The United Nations appealed on Thursday for governments to help Ivory Coast pay a US$30 million bill for cleaning up toxic waste dumped in its main city in August, which killed 10 people. Tens of thousands of Ivorians sought treatment for vomiting, diarrhoea, nosebleeds and nausea after deadly chemical slops unloaded from a Dutch-chartered tanker were tipped onto 17 mostly open-air sites in the economic capital, Abidjan.
The UN Environment Programme (UNEP) said on Thursday it was launching a fund to encourage governments to contribute to the cost of a clean-up operation, which is now nearing completion, and to the bill for restoring the polluted sites. "I am establishing a trust fund to provide a fast track mechanism for governments to immediately assist Cote d'Ivoire financially -- assistance that is needed urgently and is needed now," UNEP executive director Achim Steiner said in a statement.
"They can bring comfort to the people of Cote d'Ivoire along with the clear and unequivocal message that they are not alone and that the international community is standing by them with concrete support," he added.
UNEP said it was concerned that regardless of who was responsible for the waste dumping, it was the people of one of the world's poorest countries, already suffering from the pollution, that were being forced to pay to clear it up. Investigations are under way in Ivory Coast and abroad into the dumping of the waste, which has since been shipped in special containers to France for treatment and disposal by a French company contracted by the Ivorian government.
An inquiry commissioned by the prime minister pointed to negligence by senior civil servants including the head of Abidjan's vast port and the chief of the customs service. They are due to return to their jobs on Saturday after President Laurent Gbagbo reinstated them following their suspension by the prime minister -- triggering a public dispute between the two leaders and protests by opposition supporters.

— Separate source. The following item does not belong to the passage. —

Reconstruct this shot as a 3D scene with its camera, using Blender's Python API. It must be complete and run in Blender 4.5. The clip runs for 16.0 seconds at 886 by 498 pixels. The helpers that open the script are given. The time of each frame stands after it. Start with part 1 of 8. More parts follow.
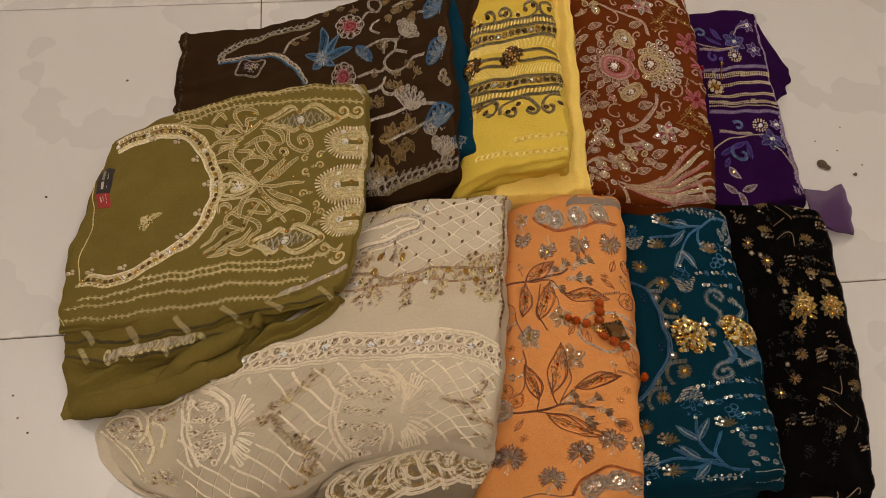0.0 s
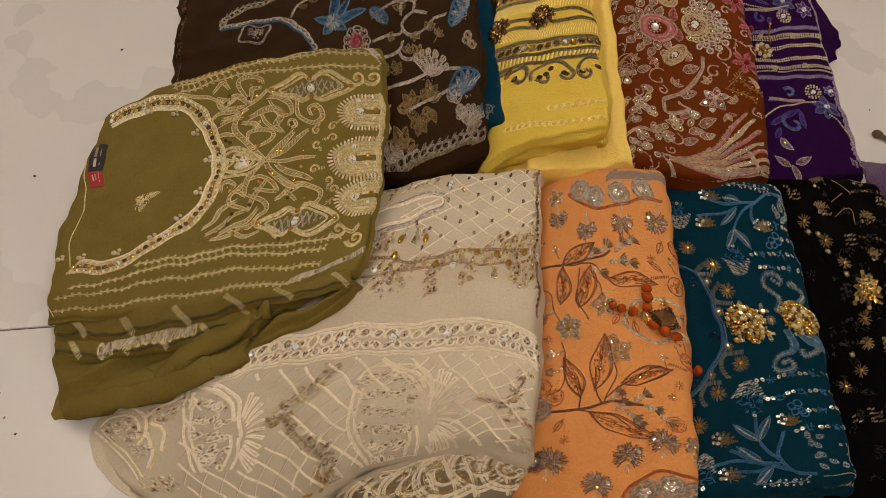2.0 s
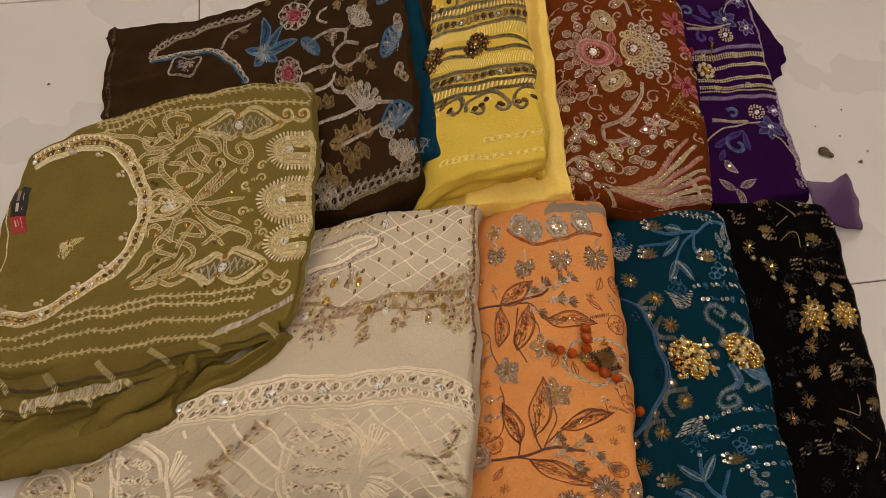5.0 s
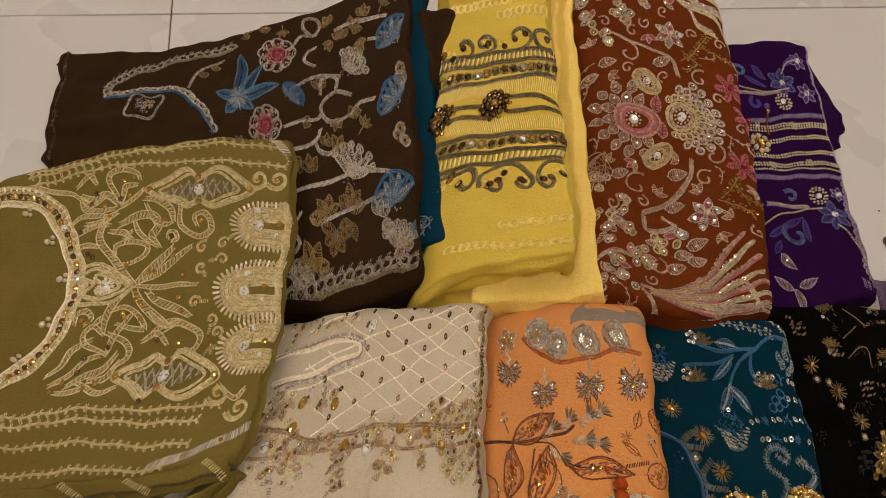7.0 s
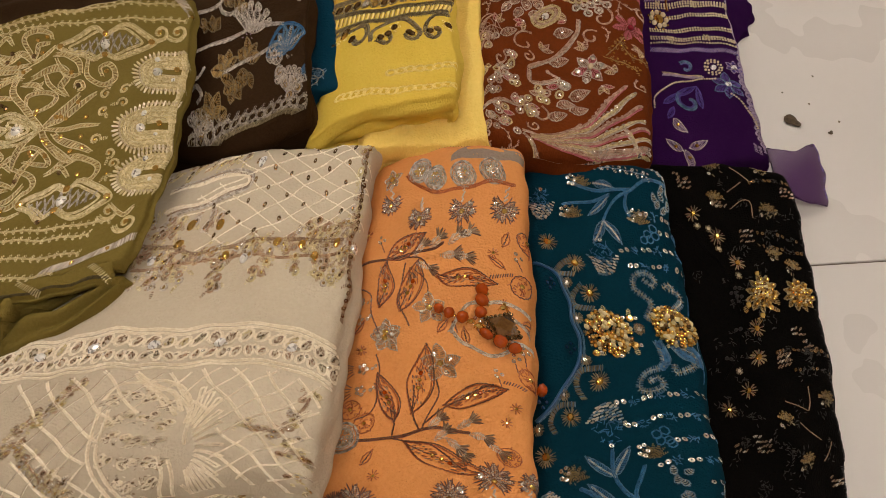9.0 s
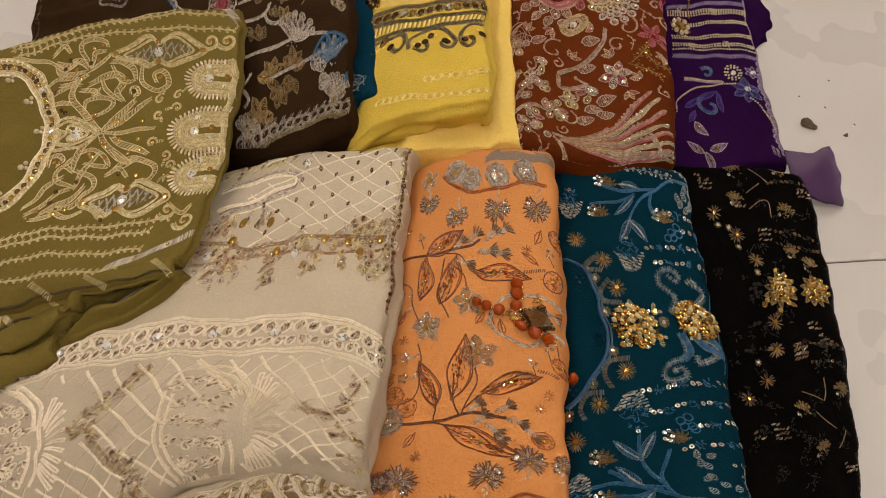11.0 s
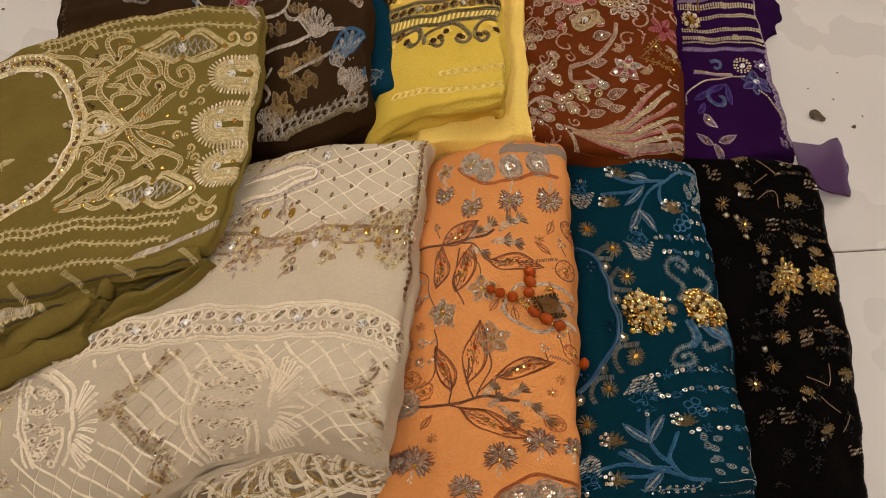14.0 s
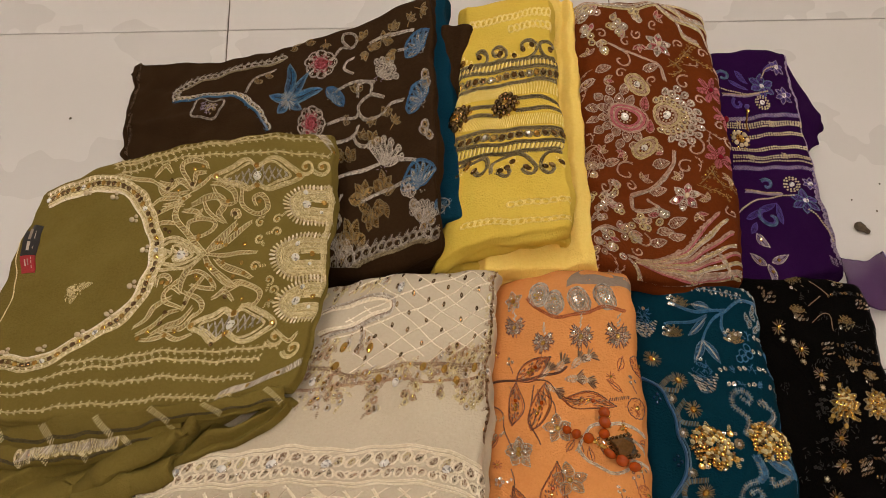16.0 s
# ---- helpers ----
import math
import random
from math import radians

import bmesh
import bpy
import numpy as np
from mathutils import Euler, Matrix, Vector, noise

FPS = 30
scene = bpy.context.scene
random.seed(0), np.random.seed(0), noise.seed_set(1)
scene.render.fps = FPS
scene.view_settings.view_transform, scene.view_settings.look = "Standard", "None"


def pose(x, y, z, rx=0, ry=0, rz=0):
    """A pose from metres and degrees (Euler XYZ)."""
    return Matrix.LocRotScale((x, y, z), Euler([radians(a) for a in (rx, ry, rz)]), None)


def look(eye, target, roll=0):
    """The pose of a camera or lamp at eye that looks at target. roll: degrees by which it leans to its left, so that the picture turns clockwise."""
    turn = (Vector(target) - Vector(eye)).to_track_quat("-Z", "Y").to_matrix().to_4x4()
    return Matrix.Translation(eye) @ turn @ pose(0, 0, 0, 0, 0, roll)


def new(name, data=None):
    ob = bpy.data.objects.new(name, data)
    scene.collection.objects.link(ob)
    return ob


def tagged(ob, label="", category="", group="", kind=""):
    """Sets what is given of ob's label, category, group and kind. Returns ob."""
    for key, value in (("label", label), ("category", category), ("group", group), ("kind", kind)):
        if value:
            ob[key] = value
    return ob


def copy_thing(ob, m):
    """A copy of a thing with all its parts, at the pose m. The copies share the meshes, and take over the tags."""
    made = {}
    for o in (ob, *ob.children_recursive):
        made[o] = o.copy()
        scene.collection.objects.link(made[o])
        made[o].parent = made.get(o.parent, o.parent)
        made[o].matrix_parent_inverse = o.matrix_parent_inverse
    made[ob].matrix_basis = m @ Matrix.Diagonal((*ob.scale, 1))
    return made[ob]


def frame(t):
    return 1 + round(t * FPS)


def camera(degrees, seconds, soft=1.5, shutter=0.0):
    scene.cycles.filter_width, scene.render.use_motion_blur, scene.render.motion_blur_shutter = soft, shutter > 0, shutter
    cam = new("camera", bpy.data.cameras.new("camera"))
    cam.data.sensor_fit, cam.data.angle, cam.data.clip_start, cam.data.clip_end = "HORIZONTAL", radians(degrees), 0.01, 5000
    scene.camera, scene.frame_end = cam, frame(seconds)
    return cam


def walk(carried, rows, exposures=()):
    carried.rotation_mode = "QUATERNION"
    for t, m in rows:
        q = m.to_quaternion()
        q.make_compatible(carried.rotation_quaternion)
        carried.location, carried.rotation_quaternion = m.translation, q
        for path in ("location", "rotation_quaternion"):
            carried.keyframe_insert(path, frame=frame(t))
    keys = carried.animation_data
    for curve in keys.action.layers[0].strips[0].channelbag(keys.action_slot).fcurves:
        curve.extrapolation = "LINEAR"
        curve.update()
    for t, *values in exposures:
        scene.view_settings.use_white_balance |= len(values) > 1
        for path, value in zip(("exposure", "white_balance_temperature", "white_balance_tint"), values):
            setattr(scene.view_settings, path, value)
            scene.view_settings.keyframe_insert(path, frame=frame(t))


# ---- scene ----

Dutch-based oil trader Trafigura, which chartered the Panamanian-registered tanker that offloaded the waste, denies any wrongdoing, saying it entrusted the waste to an Ivorian waste disposal company set up shortly before the ship's arrival. Trafigura's director and regional director have been detained in the West African state and face charges under the country's poisoning and toxic waste laws.
The UNEP also announced it would help Ivory Coast develop a long-term strategic plan to rehabilitate the polluted sites and provide expertise to boost local environmental safeguards.